**PROMPT**
An exact copy of all the data is required, with pictures left out.
* * * * * * * * *
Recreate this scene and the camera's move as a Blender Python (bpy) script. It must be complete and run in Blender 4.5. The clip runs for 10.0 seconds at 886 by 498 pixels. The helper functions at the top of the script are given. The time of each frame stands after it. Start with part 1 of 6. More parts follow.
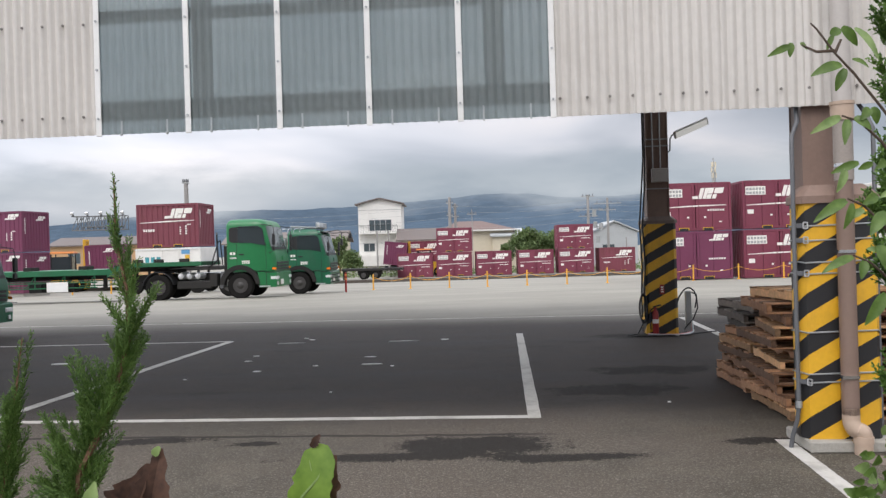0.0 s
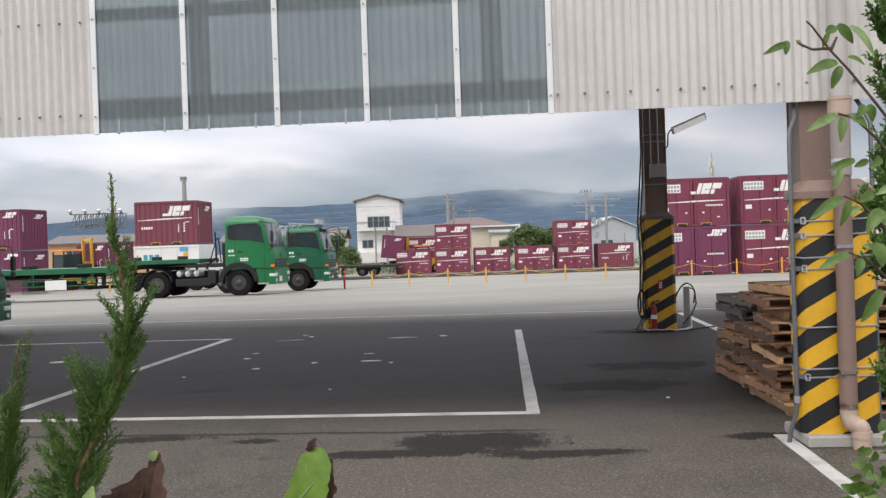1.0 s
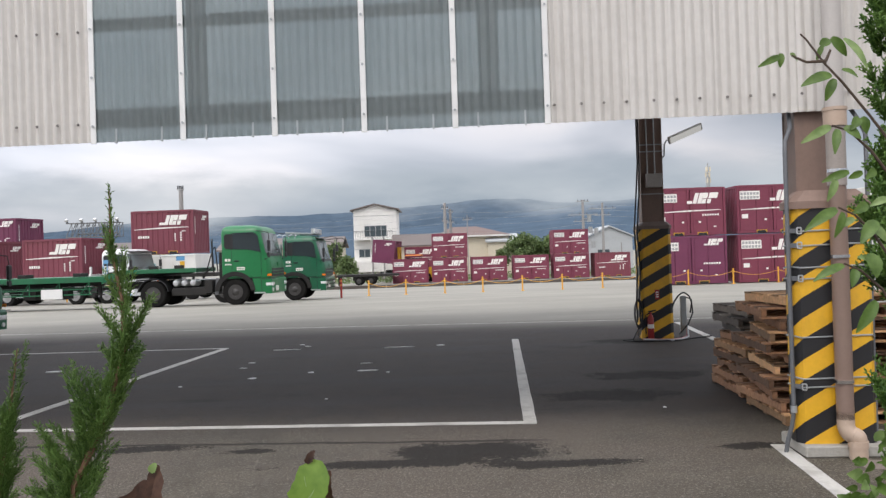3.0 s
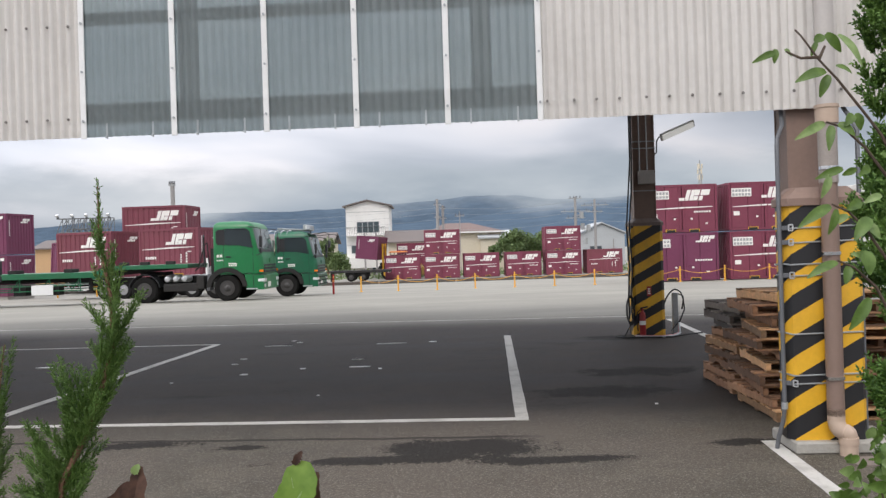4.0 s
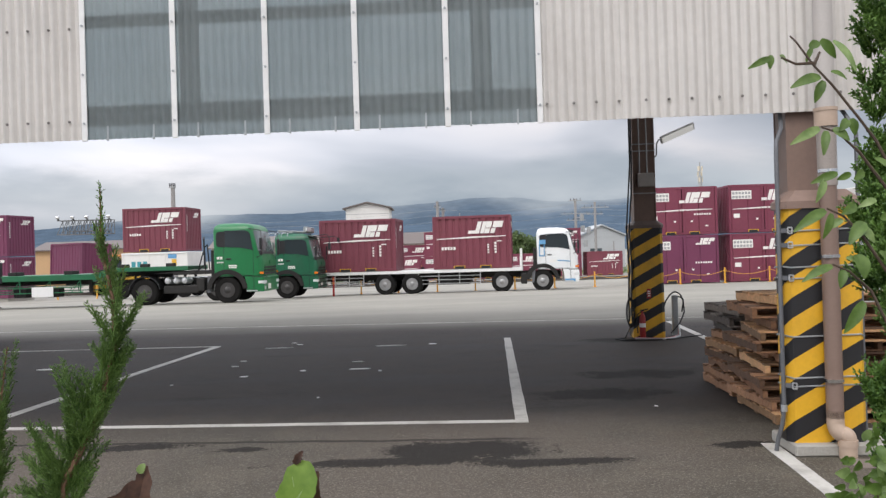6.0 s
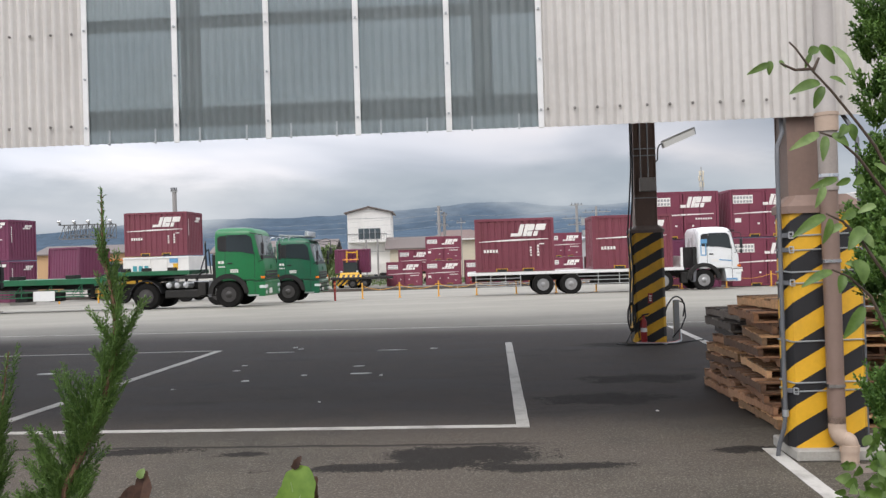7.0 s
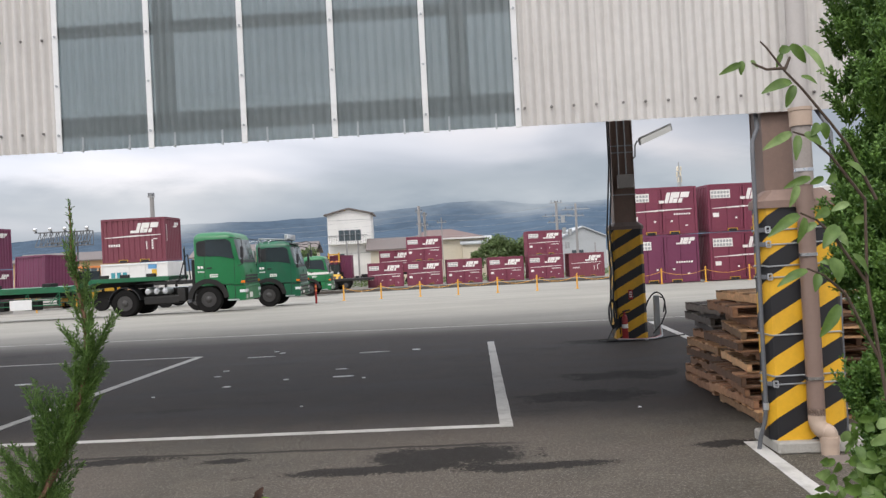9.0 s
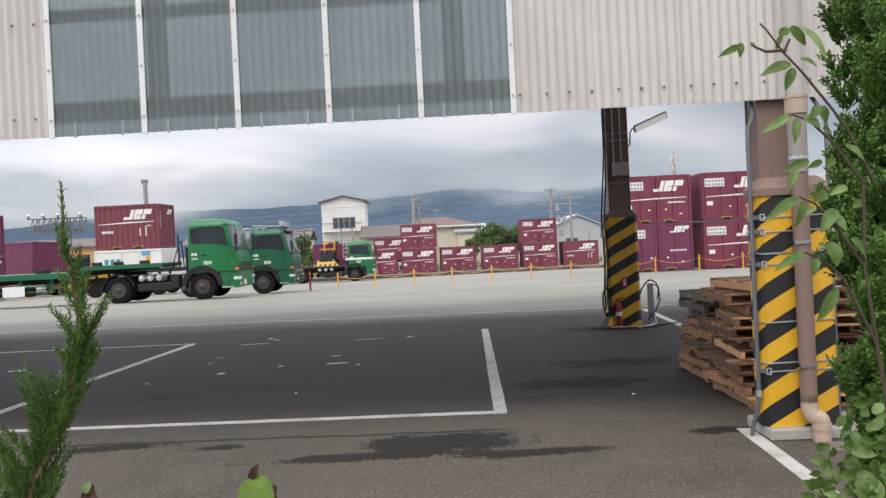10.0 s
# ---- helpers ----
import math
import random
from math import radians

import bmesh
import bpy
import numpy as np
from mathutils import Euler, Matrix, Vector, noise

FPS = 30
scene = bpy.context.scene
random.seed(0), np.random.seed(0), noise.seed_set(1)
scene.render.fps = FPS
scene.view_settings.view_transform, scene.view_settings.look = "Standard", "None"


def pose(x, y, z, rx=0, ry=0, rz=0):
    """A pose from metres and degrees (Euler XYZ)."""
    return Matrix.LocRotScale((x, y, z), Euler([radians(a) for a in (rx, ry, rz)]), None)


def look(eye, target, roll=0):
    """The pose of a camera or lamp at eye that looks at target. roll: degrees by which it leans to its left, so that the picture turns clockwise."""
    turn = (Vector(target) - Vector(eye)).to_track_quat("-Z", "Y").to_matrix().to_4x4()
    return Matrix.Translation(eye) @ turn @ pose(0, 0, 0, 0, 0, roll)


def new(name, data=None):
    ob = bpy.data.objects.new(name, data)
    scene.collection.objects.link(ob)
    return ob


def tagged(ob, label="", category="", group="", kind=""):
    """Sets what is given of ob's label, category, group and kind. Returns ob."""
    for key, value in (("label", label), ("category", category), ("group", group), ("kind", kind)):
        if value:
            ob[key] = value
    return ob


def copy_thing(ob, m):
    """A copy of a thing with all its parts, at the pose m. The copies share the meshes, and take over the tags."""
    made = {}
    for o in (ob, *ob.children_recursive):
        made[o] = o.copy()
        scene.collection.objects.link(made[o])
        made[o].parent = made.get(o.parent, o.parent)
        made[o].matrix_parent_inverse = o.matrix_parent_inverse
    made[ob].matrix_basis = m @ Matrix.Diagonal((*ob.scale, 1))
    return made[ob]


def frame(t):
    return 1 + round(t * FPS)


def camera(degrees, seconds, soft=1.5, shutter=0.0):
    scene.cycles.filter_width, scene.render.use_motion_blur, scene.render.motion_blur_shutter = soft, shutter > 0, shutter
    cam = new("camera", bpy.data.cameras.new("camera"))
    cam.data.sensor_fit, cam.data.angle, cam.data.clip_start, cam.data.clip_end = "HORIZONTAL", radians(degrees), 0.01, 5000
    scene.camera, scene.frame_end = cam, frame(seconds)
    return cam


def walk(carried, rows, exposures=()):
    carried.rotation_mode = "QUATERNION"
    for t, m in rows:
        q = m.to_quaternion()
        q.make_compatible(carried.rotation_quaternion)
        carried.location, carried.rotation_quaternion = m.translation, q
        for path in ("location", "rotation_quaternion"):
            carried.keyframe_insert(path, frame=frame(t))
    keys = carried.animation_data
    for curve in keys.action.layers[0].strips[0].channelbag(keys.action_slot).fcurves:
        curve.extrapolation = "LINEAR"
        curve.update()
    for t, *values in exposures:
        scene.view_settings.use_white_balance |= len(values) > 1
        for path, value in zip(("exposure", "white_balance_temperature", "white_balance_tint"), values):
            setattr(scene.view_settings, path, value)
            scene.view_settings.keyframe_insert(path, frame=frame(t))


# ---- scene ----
cam = camera(57.0, 10.0, soft=1.4)
PATH = [
    (0.0, pose(-0.0, 0.0, 1.6, 90.0, 1.7, 0.0)),
    (0.5, pose(0.0015, -0.006, 1.5999, 89.9019, 1.8214, 0.2794)),
    (1.0, pose(0.0021, -0.0022, 1.6041, 89.738, 1.9446, -0.1071)),
    (1.5, pose(0.002, -0.0042, 1.6034, 90.0471, 1.964, 0.0531)),
    (2.0, pose(0.0014, -0.009, 1.6068, 90.3283, 1.9178, 0.151)),
    (2.5, pose(0.0017, -0.0108, 1.6066, 90.4244, 1.9409, 0.0173)),
    (4.0, pose(0.0026, 0.0031, 1.6065, 90.1023, 1.7964, -0.8573)),
    (4.5, pose(0.0032, -0.0071, 1.6059, 89.9768, 1.7525, -0.6849)),
    (5.0, pose(0.0034, -0.0066, 1.6037, 90.0954, 1.7051, -0.7847)),
    (5.5, pose(0.0041, -0.0085, 1.6062, 90.1624, 1.7579, -0.8724)),
    (7.0, pose(0.0063, -0.0134, 1.6095, 90.5702, 1.7234, -0.7509)),
    (7.5, pose(0.0103, -0.0159, 1.6073, 90.6855, 1.9009, -0.916)),
    (8.0, pose(0.0122, -0.0116, 1.6088, 90.5353, 2.0084, -1.3879)),
    (8.5, pose(0.0169, -0.0028, 1.6198, 90.4275, 2.6073, -1.759)),
    (9.0, pose(0.0162, -0.0007, 1.6196, 90.5097, 2.9039, -2.0828)),
    (9.5, pose(0.0143, 0.0062, 1.6121, 90.2892, 2.8681, -2.2645)),
    (10.0, pose(0.0135, 0.0097, 1.6123, 89.6321, 2.7562, -2.4841)),
]
walk(cam, PATH)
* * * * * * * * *
**WRITTEN RESPONSE**
Recreate this scene and the camera's move as a Blender Python (bpy) script. It must be complete and run in Blender 4.5. The clip runs for 10.0 seconds at 886 by 498 pixels. The helper functions at the top of the script are given. The time of each frame stands after it. Start with part 1 of 6. More parts follow.
0.0 s
1.0 s
3.0 s
4.0 s
6.0 s
7.0 s
9.0 s
10.0 s
# ---- helpers ----
import math
import random
from math import radians

import bmesh
import bpy
import numpy as np
from mathutils import Euler, Matrix, Vector, noise

FPS = 30
scene = bpy.context.scene
random.seed(0), np.random.seed(0), noise.seed_set(1)
scene.render.fps = FPS
scene.view_settings.view_transform, scene.view_settings.look = "Standard", "None"


def pose(x, y, z, rx=0, ry=0, rz=0):
    """A pose from metres and degrees (Euler XYZ)."""
    return Matrix.LocRotScale((x, y, z), Euler([radians(a) for a in (rx, ry, rz)]), None)


def look(eye, target, roll=0):
    """The pose of a camera or lamp at eye that looks at target. roll: degrees by which it leans to its left, so that the picture turns clockwise."""
    turn = (Vector(target) - Vector(eye)).to_track_quat("-Z", "Y").to_matrix().to_4x4()
    return Matrix.Translation(eye) @ turn @ pose(0, 0, 0, 0, 0, roll)


def new(name, data=None):
    ob = bpy.data.objects.new(name, data)
    scene.collection.objects.link(ob)
    return ob


def tagged(ob, label="", category="", group="", kind=""):
    """Sets what is given of ob's label, category, group and kind. Returns ob."""
    for key, value in (("label", label), ("category", category), ("group", group), ("kind", kind)):
        if value:
            ob[key] = value
    return ob


def copy_thing(ob, m):
    """A copy of a thing with all its parts, at the pose m. The copies share the meshes, and take over the tags."""
    made = {}
    for o in (ob, *ob.children_recursive):
        made[o] = o.copy()
        scene.collection.objects.link(made[o])
        made[o].parent = made.get(o.parent, o.parent)
        made[o].matrix_parent_inverse = o.matrix_parent_inverse
    made[ob].matrix_basis = m @ Matrix.Diagonal((*ob.scale, 1))
    return made[ob]


def frame(t):
    return 1 + round(t * FPS)


def camera(degrees, seconds, soft=1.5, shutter=0.0):
    scene.cycles.filter_width, scene.render.use_motion_blur, scene.render.motion_blur_shutter = soft, shutter > 0, shutter
    cam = new("camera", bpy.data.cameras.new("camera"))
    cam.data.sensor_fit, cam.data.angle, cam.data.clip_start, cam.data.clip_end = "HORIZONTAL", radians(degrees), 0.01, 5000
    scene.camera, scene.frame_end = cam, frame(seconds)
    return cam


def walk(carried, rows, exposures=()):
    carried.rotation_mode = "QUATERNION"
    for t, m in rows:
        q = m.to_quaternion()
        q.make_compatible(carried.rotation_quaternion)
        carried.location, carried.rotation_quaternion = m.translation, q
        for path in ("location", "rotation_quaternion"):
            carried.keyframe_insert(path, frame=frame(t))
    keys = carried.animation_data
    for curve in keys.action.layers[0].strips[0].channelbag(keys.action_slot).fcurves:
        curve.extrapolation = "LINEAR"
        curve.update()
    for t, *values in exposures:
        scene.view_settings.use_white_balance |= len(values) > 1
        for path, value in zip(("exposure", "white_balance_temperature", "white_balance_tint"), values):
            setattr(scene.view_settings, path, value)
            scene.view_settings.keyframe_insert(path, frame=frame(t))


# ---- scene ----
cam = camera(57.0, 10.0, soft=1.4)
PATH = [
    (0.0, pose(-0.0, 0.0, 1.6, 90.0, 1.7, 0.0)),
    (0.5, pose(0.0015, -0.006, 1.5999, 89.9019, 1.8214, 0.2794)),
    (1.0, pose(0.0021, -0.0022, 1.6041, 89.738, 1.9446, -0.1071)),
    (1.5, pose(0.002, -0.0042, 1.6034, 90.0471, 1.964, 0.0531)),
    (2.0, pose(0.0014, -0.009, 1.6068, 90.3283, 1.9178, 0.151)),
    (2.5, pose(0.0017, -0.0108, 1.6066, 90.4244, 1.9409, 0.0173)),
    (4.0, pose(0.0026, 0.0031, 1.6065, 90.1023, 1.7964, -0.8573)),
    (4.5, pose(0.0032, -0.0071, 1.6059, 89.9768, 1.7525, -0.6849)),
    (5.0, pose(0.0034, -0.0066, 1.6037, 90.0954, 1.7051, -0.7847)),
    (5.5, pose(0.0041, -0.0085, 1.6062, 90.1624, 1.7579, -0.8724)),
    (7.0, pose(0.0063, -0.0134, 1.6095, 90.5702, 1.7234, -0.7509)),
    (7.5, pose(0.0103, -0.0159, 1.6073, 90.6855, 1.9009, -0.916)),
    (8.0, pose(0.0122, -0.0116, 1.6088, 90.5353, 2.0084, -1.3879)),
    (8.5, pose(0.0169, -0.0028, 1.6198, 90.4275, 2.6073, -1.759)),
    (9.0, pose(0.0162, -0.0007, 1.6196, 90.5097, 2.9039, -2.0828)),
    (9.5, pose(0.0143, 0.0062, 1.6121, 90.2892, 2.8681, -2.2645)),
    (10.0, pose(0.0135, 0.0097, 1.6123, 89.6321, 2.7562, -2.4841)),
]
walk(cam, PATH)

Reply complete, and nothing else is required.